The Trump administration believes that adoption agencies should be allowed to discriminate against same-sex couples, and they are fighting for it in the nation's highest court. According to NBC News, the Trump administration has gone to the Supreme Court and submitted a brief that argues for the right of Catholic Social Services, a taxpayer-funded organization, to be legally allowed to refuse same-sex couples — as well as any other group it considers to be in violation of its religious beliefs — the right to adopt.

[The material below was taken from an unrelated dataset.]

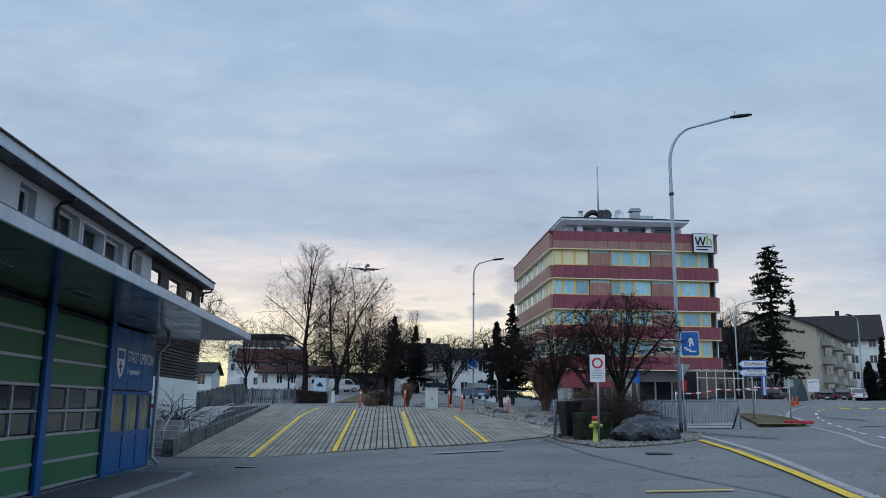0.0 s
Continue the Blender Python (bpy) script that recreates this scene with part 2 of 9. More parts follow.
GREEN_PANEL = mat("green_panel", (0.058, 0.18, 0.085), 0.42, spec=0.2, var=0.14, scale=0.6, fine=80, bump=0.05, rand=0.06)
BLUE_PAINT = mat("blue_paint", (0.011, 0.115, 0.34), 0.34, spec=0.22, var=0.14, scale=1, fine=80, bump=0.03)
ALU = mat("aluminium", (0.5, 0.52, 0.55), 0.42, 0.7, var=0.1, bump=0.03)
FASCIA = mat("canopy_fascia", (0.55, 0.6, 0.66), 0.45, 0.1, var=0.1, scale=0.7, bump=0.03, streak=0.15)
# dark glossy panels, base taken nearly black to deepen the shade under the canopy
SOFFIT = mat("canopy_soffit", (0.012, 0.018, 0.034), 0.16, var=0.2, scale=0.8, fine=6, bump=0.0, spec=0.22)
GREY_RENDER = mat("grey_render", (0.55, 0.56, 0.58), 0.85, var=0.08, scale=1, fine=60, streak=0.08)
WHITE_RENDER = mat("white_render", (0.72, 0.75, 0.73), 0.85, var=0.06, scale=0.5, fine=60, streak=0.07)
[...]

The brief was filed by the Department of Justice, in the case Fulton v. City of Philadelphia. This case centers around Philidelphia's Catholic Social Services, a religious nonprofit that operates a child welfare agency, refusing to all same-sex couples to foster or adopt children. This is in violation of the city’s nondiscrimination ordinance. In the brief, the Trump administration states that "Philadelphia has impermissibly discriminated against religious exercise," and that the city’s actions "reflect unconstitutional hostility toward Catholic Social Services’ religious beliefs."
In 2018, Catholic Social Services sued the city after Philadelphia ended its contract with the faith-based organization after it learned that CSS would not allow same-sex couples to be potential parents for foster children. Catholic Social Services argued that it was a violation of the organization's constitutional rights to free religious exercise and free speech to be forced to work with same-sex couples. Catholic Social Services lost its district court case, later appealing to the 3rd U.S. Circuit Court of Appeals. The appeals court unanimously upheld the ruling handed down by the lower court. Attorneys for Catholic Social Services then appealed to the Supreme Court in February.

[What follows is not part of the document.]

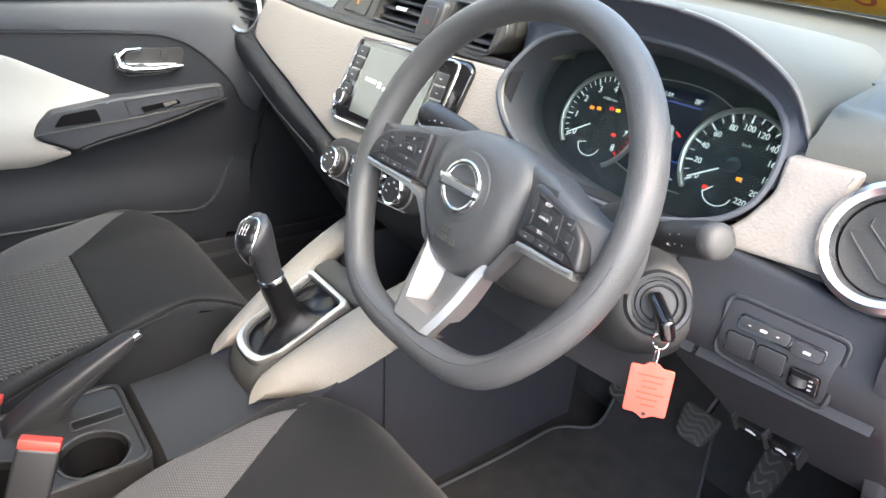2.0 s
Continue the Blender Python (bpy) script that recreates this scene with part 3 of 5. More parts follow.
part("trim_strip", panel([(0.60, 0.992), (0.2, 0.993), (-0.2, 1.0), (-0.2, 1.006), (0.2, 1.006), (0.60, 1.01)], 0.01, faced(-0.008), 0.05, 0.002), DARK, dash)


part("lower_dash_passenger", panel(rounded([(0.10, 0.828), (0.33, 0.868), (0.56, 0.902), (0.69, 0.9), (0.69, 0.56), (0.10, 0.56)], 0.02), 0.03,
     lambda u, v, w: Vector((face_x(u, v) + 0.012 + 0.45 * max(0, 0.825 + 0.13 * (u - 0.1) - v) + 0.6 * max(0, 0.785 + 0.13 * (u - 0.1) - v) - w, u, v)), 0.04, 0.012), DASHSHADE, dash, "glovebox and lower dashboard in the shaded dash colour")
part("ledge", tube([on_face(u, v, -0.006) for u, v in [tuple(p) for p in spline([(0.60, 0.897), (0.54, 0.889), (0.33, 0.857), (0.2, 0.834), (0.125, 0.817), (0.095, 0.80)], 5)]], 0.013, 14), DASHSHADE, dash, "rounded dark ledge below the insert", 60)
part("glovebox_joint", tube([Vector((face_x(u, v) - 0.019 + 0.45 * max(0, 0.825 + 0.13 * (u - 0.1) - v) + 0.6 * max(0, 0.785 + 0.13 * (u - 0.1) - v), u, v)) for u, v in ((0.14, 0.80), (0.32, 0.82), (0.52, 0.845))], 0.0018, 6), DARK, dash)
part("lower_dash_driver", panel(rounded([(-0.712, 0.893), (-0.6, 0.90), (-0.50, 0.908), (-0.50, 0.84), (-0.512, 0.765), (-0.540, 0.70), (-0.552, 0.650), (-0.712, 0.636)], 0.012), 0.02,
     lambda u, v, w: Vector((face_x(u, v) + 0.012 + 1.3 * 0.5 * (max(0, 0.835 - v) + max(0, 0.805 - v)) - w, u, v)), 0.016, 0.005), TRIM, dash, "dark knee panel below the steering column", 60)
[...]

Lori Windham, senior counsel at Becket Fund for Religious Liberty, which is representing Catholic Social Services, previously spoke about the Supreme Court hearing, stating, "I’m relieved to hear that the Supreme Court will weigh in on faith-based adoption and foster care. Over the last few years, agencies have been closing their doors across the country, and all the while children are pouring into the system." Leslie Cooper, deputy director of the ACLU’s LGBT and HIV Project, spoke about the matter as well, stating that this case is more than just about "rejecting LGBTQ families."
"If the Court accepts the claims made in this case, not only will this hurt children in foster care by reducing the number of families to care for them," Cooper said, "but anyone who depends on a wide range of government services will be at risk of discrimination based on their sexual orientation, religion or any other characteristic that fails a provider’s religious litmus test." NBC News noted that The Department of Justice did not immediately respond to a request for comment.